The network and reputation: Humility sells
Among the many things I did wrong or backward in my entrepreneurial career, building a network and professional reputation (first) is definitely one of them! I did what most young, insecure, eager-to-prove-themselves entrepreneurs do, and I waited. I decided to attempt to build my businesses first, then, after a few homerun successes, newsworthy write-ups, or industry awards, I would stroll into the rooms of success and finally belong. Here’s the issue: I completely bypassed — and missed out on — the mentorship opportunities and the benefits of the underdog effect.
If you’re a young, new, or first-time founder, I implore you to start networking and building a professional reputation first in the spheres you care about, rather than working in isolation until you finally achieve an accomplishment worth bragging about.
People like to help people who share their journey, their humility, and their authenticity, no matter how green they are. In fact, I’d argue the young, green, ambitious, resourceful, pre-win entrepreneur can be more endearing than the solitary workhorse who’s finally emerged from their dungeon after selling a company, raising a funding round, or achieving profitability. Remember: Meaningful connections and fruitful business partnerships can take years to foster, and there is no fast track to conjuring up the relationships you failed to build, grow, and cement.
Passion produces profits (not the other way around)
To be honest, this is the biggest mistake I made — and one of the most common errors I watch founders commit every day: I built a business to fund my passions, rather than building a business around (funded by) my passions. As artsy and non-scientific as it sounds, the simple truth is that passions can produce profits, and it’s far easier to be supremely successful at something you love to do (or care strongly about) than it is to crank profits out of a venture that feels like a chore (ahem: an annoyance).
If you knew you would make the exact same amount of money and have the exact same degree of success no matter which industry, idea, or venture you pursued, would you still choose the path you’re currently on? Believe it or not, if you’re at the top of your game, invigorated by the work you’re so lucky you get to do that calling it “work” feels utterly ridiculous, you probably will be enthused to put in the extra hours. You probably will seamlessly do what it takes to grow the venture, expand, and reinvest your time and finances undeterred because it isn’t a chore; it’s your passion.

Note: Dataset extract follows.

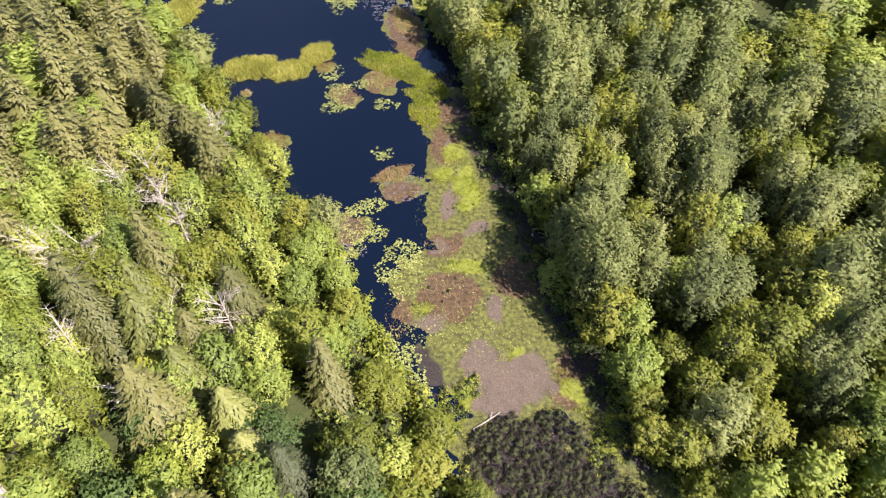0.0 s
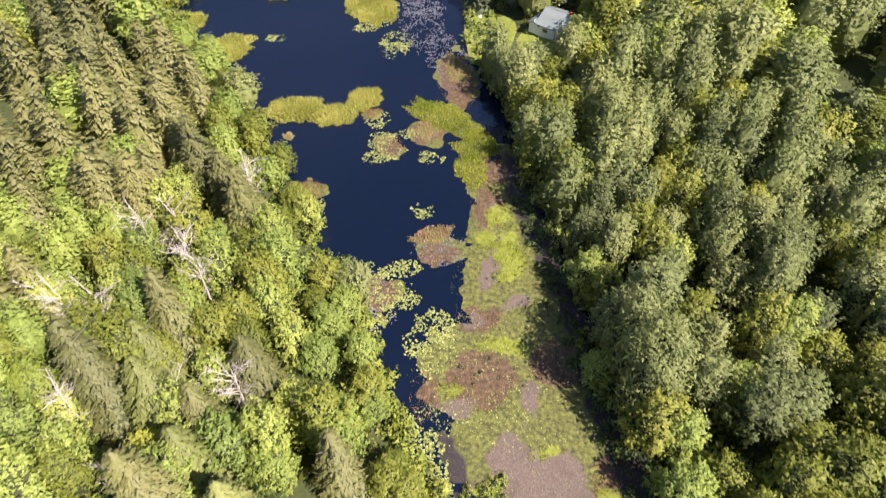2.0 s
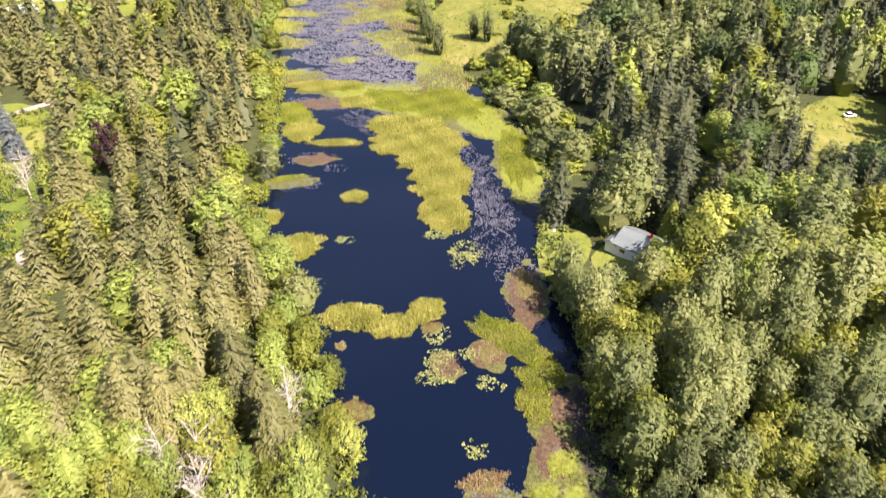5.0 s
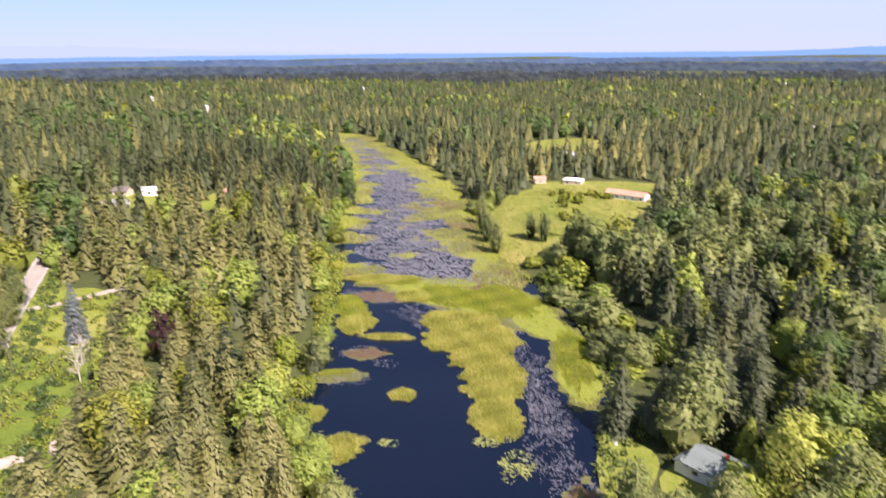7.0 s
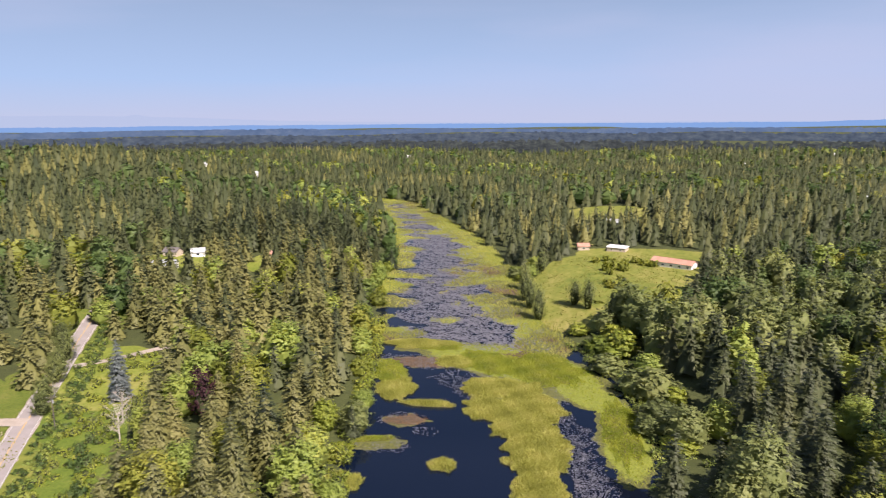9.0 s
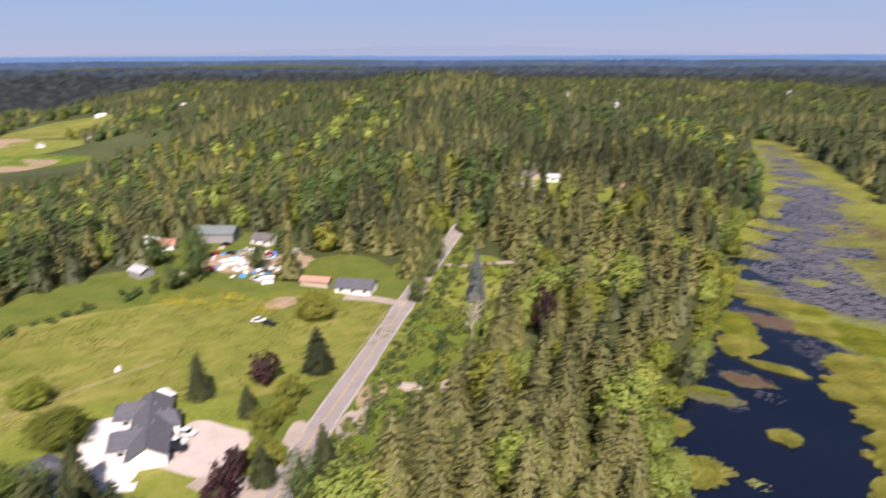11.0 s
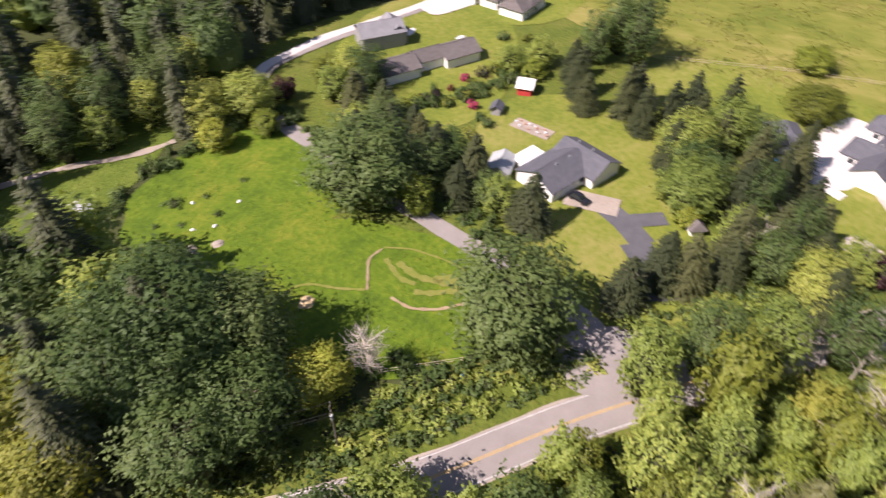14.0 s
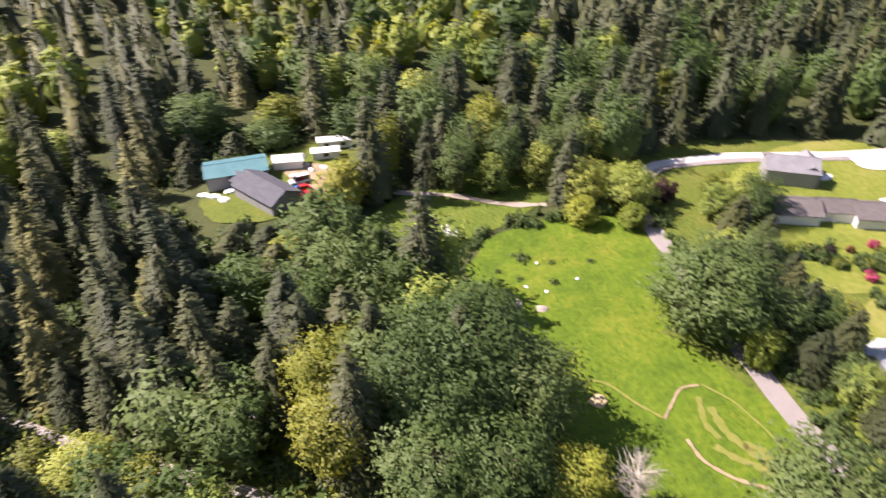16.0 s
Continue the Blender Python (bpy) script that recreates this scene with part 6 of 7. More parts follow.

Busting the startup myth: It doesn’t have to suck
If entrepreneurship feels hard, draining, unfulfilling, or otherwise like actual “work”, you may be in it for the wrong reason, or perhaps you’ve fallen into the trap of building your empire backward like I did. Being an entrepreneur doesn’t have to feel like taking a major risk, sacrificing everything (including your long-term financial security), and delaying your greatest passions and dreams for the foreseeable years or decades (until your venture makes it big). I’d rather invest some more time figuring out the right path (while buying myself some financial wiggle room and security) than grind on autopilot down a path I can’t wait to get off.